Operator’s Playbook: Concrete Next Steps
- Benchmark your unit economics: Track ARPU, contribution margins, and LTV/CAC against Groww-like profiles. If ARPU < $25 with heavy paid acquisition, revisit pricing or product mix.
- De-risk lending before scaling: Establish credit guardrails (tight scorecards, phased limits), independent model validation, and conservative provisioning.
- Harden reliability: Commit to SLOs tied to trading peaks; invest in autoscaling, circuit breakers, and post‑mortem discipline. Publish uptime transparently.
- Diversify revenue: Build non‑cyclical lines (advisory subscriptions, cash management, research tools) to offset trading downturns.
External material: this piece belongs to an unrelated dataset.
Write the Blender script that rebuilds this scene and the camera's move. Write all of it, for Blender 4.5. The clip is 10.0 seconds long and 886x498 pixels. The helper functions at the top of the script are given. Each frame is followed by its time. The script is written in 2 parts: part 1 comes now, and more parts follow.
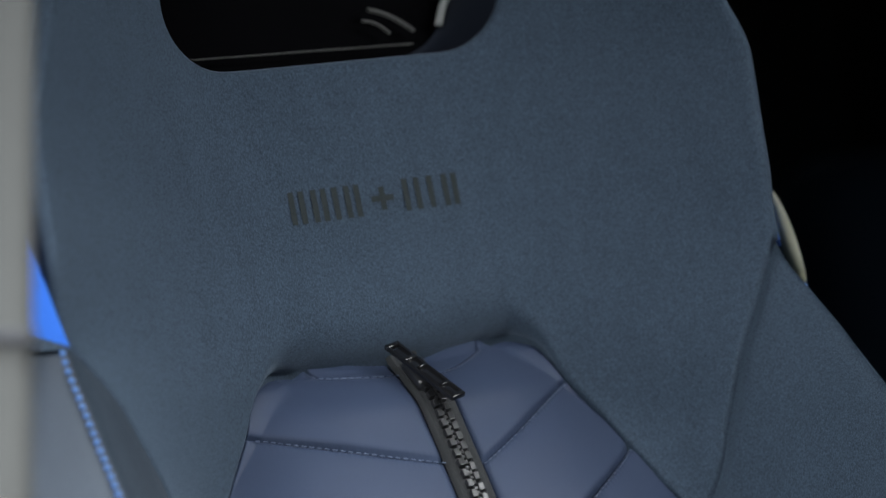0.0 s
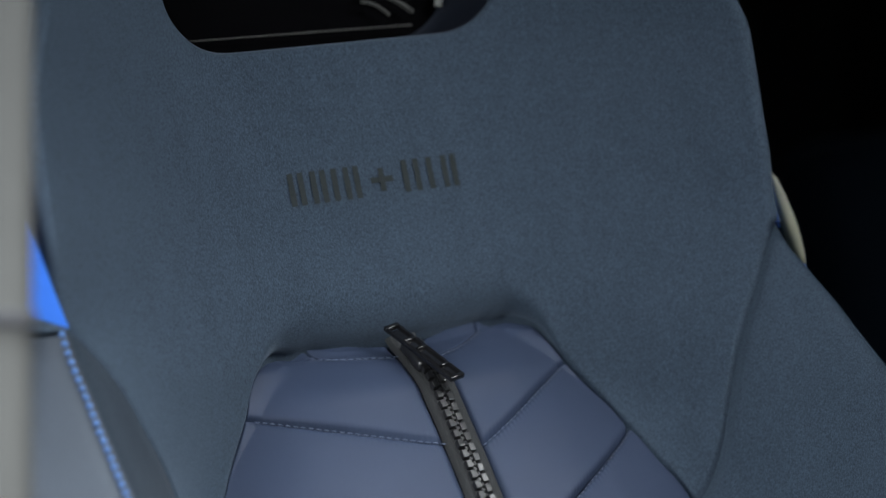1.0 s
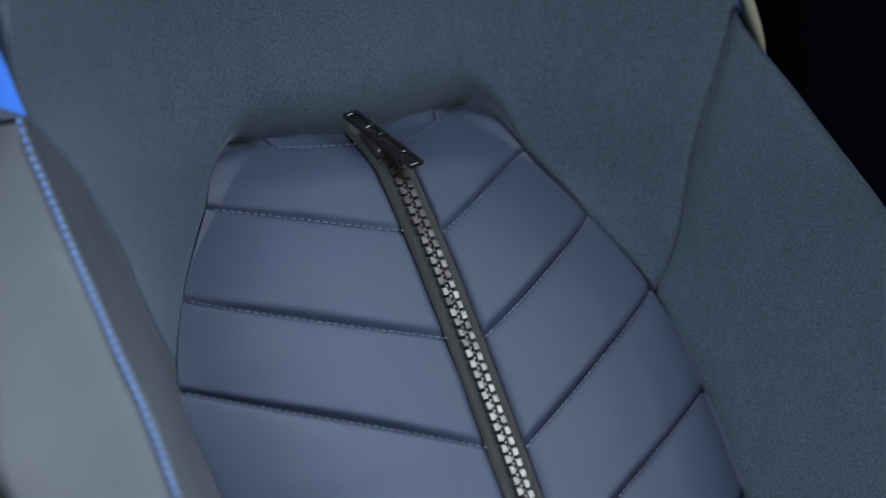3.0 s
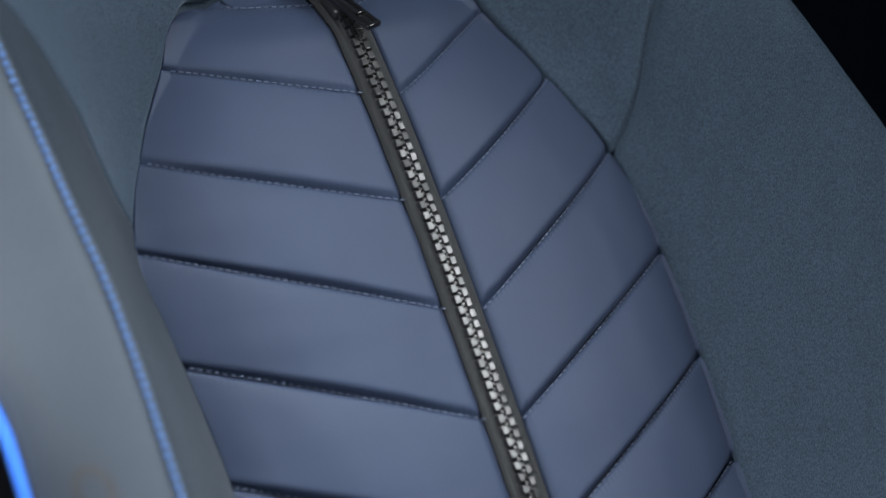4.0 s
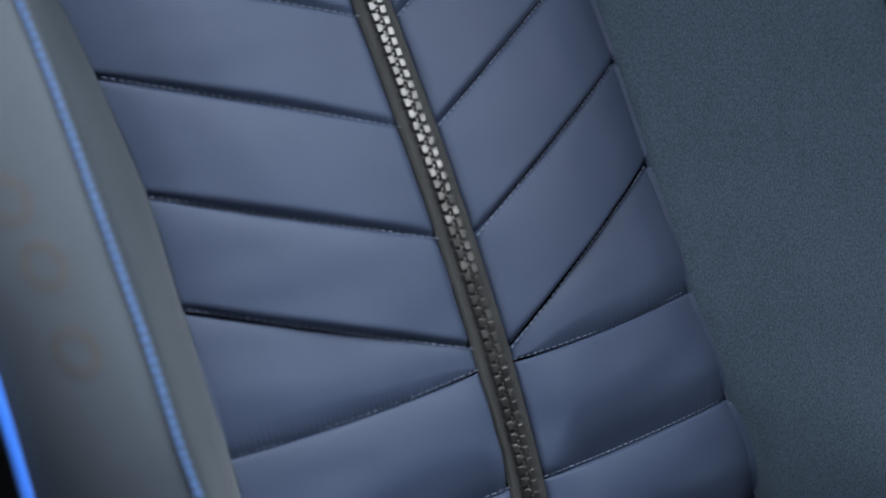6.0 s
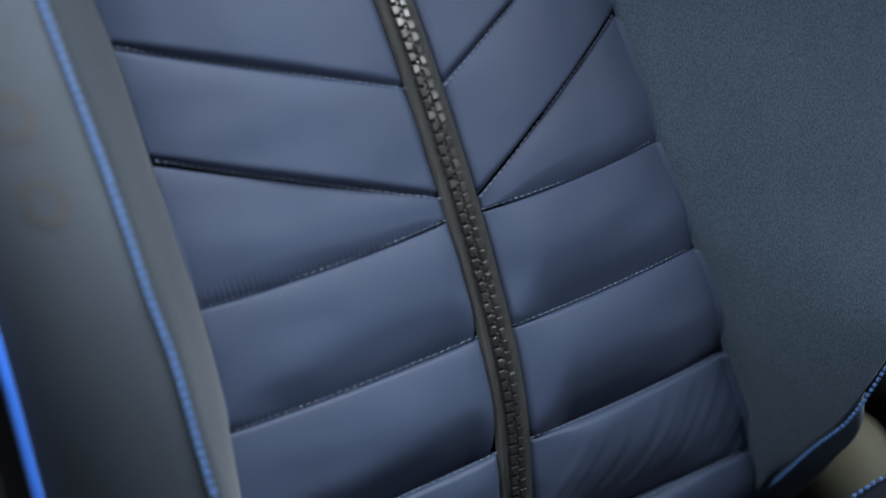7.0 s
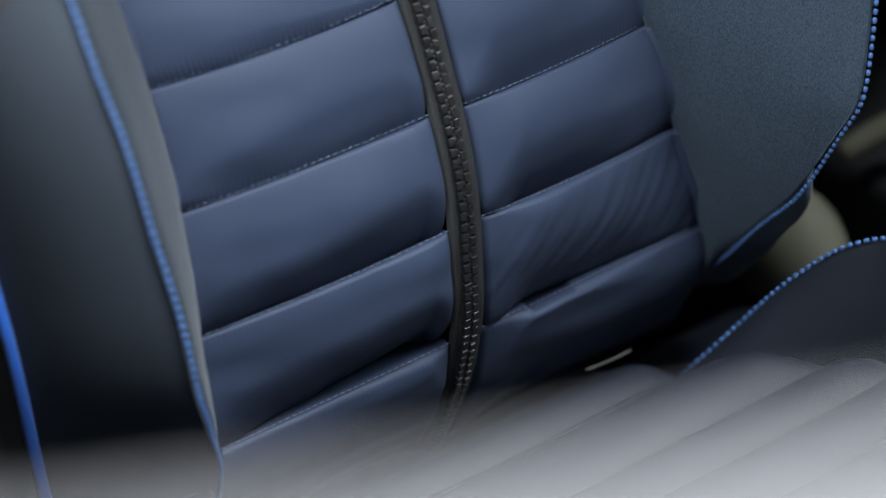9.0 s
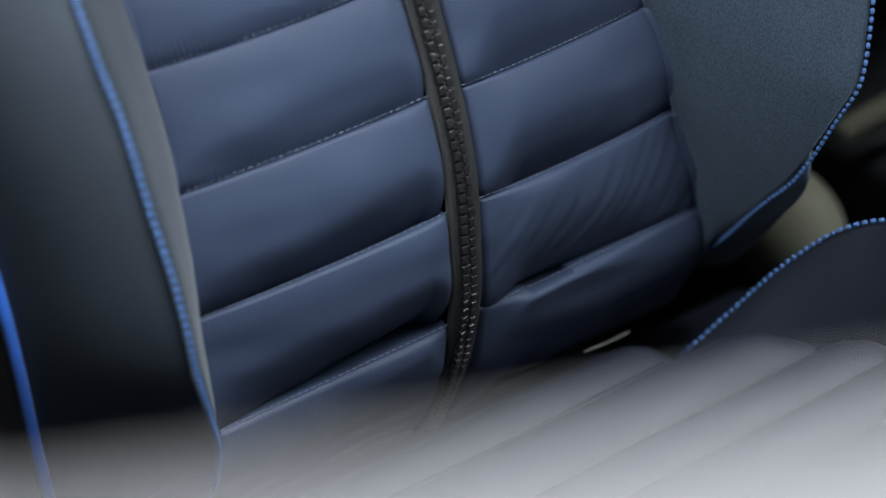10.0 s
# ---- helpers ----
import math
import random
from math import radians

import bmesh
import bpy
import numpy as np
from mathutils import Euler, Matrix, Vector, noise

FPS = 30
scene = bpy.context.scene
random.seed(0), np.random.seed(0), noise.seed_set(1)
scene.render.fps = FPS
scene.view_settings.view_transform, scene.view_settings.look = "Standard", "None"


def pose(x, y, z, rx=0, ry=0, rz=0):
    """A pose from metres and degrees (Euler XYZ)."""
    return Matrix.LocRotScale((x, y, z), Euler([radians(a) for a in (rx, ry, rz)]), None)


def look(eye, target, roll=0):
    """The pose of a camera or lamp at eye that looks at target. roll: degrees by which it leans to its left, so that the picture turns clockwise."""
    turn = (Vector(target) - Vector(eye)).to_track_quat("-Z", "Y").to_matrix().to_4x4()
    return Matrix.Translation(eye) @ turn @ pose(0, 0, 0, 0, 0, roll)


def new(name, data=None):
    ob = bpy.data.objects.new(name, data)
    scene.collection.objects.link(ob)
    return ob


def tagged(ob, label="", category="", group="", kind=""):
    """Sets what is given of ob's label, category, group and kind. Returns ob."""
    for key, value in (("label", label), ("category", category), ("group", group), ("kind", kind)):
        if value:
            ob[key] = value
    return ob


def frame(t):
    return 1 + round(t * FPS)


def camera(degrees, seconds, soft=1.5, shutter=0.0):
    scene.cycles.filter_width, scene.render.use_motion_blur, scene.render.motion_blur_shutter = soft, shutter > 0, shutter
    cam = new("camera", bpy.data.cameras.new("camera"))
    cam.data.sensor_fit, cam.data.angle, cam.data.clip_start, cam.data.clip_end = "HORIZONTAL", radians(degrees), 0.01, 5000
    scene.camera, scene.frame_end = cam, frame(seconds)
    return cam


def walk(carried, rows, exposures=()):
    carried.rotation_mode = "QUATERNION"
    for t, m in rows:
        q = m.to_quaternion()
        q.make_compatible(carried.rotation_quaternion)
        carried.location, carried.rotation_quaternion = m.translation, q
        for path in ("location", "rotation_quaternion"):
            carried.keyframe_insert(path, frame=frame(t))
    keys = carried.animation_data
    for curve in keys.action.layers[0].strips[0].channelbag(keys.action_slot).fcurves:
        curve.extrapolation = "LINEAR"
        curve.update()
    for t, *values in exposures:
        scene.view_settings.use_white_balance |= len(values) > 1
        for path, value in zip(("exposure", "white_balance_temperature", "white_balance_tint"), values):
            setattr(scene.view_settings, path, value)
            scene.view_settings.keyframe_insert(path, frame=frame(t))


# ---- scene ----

UP = 0.75  # height of the backrest's reference point over the car floor

# ---- camera: it stands still and turns down along the seat ----
cam = camera(23.61, 10.0, soft=1.5)
cam.data.dof.use_dof = True
cam.data.dof.focus_distance = 1.035
cam.data.dof.aperture_fstop = 3.7
EYE = (-0.4555, -0.8631, 0.2180 + UP)
ROWS = [
    (0.0, 89.317, 7.763, -26.713),
    (0.5, 89.224, 7.753, -26.713),
    (1.0, 88.809, 7.785, -26.732),
    (1.5, 87.960, 7.858, -26.833),
    (2.0, 86.446, 7.797, -27.133),
    (2.5, 84.712, 7.818, -27.450),
    (2.7, 83.988, 7.781, -27.589),
    (3.8, 79.866, 7.701, -28.732),
    (4.0, 79.025, 7.604, -28.994),
    (4.5, 76.955, 7.551, -29.660),
    (5.0, 74.743, 7.423, -30.213),
    (5.5, 72.882, 7.297, -30.767),
    (5.7, 72.077, 7.306, -31.008),
    (6.8, 67.462, 7.413, -32.063),
    (7.0, 66.654, 7.307, -32.237),
    (7.5, 64.736, 7.162, -32.748),
    (8.0, 62.956, 7.012, -33.211),
    (8.5, 61.563, 6.916, -33.421),
    (9.0, 60.513, 6.964, -33.554),
    (9.5, 60.073, 6.901, -33.561),
    (10.0, 60.014, 6.923, -33.583),
]
walk(cam, [(t, pose(*EYE, rx, ry, rz)) for t, rx, ry, rz in ROWS])
scene.view_settings.exposure = 1.22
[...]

- Prepare for governance scrutiny: If exploring an India listing, strengthen board independence, internal audit, and data residency compliance early.
Bottom line: Groww’s IPO is a vote of confidence in India’s retail-investing infrastructure and in fintechs that pair growth with profit. The market is paying up for scale, discipline, and credible adjacencies—yet it will punish missteps in lending, reliability, or regulatory posture. Execute accordingly.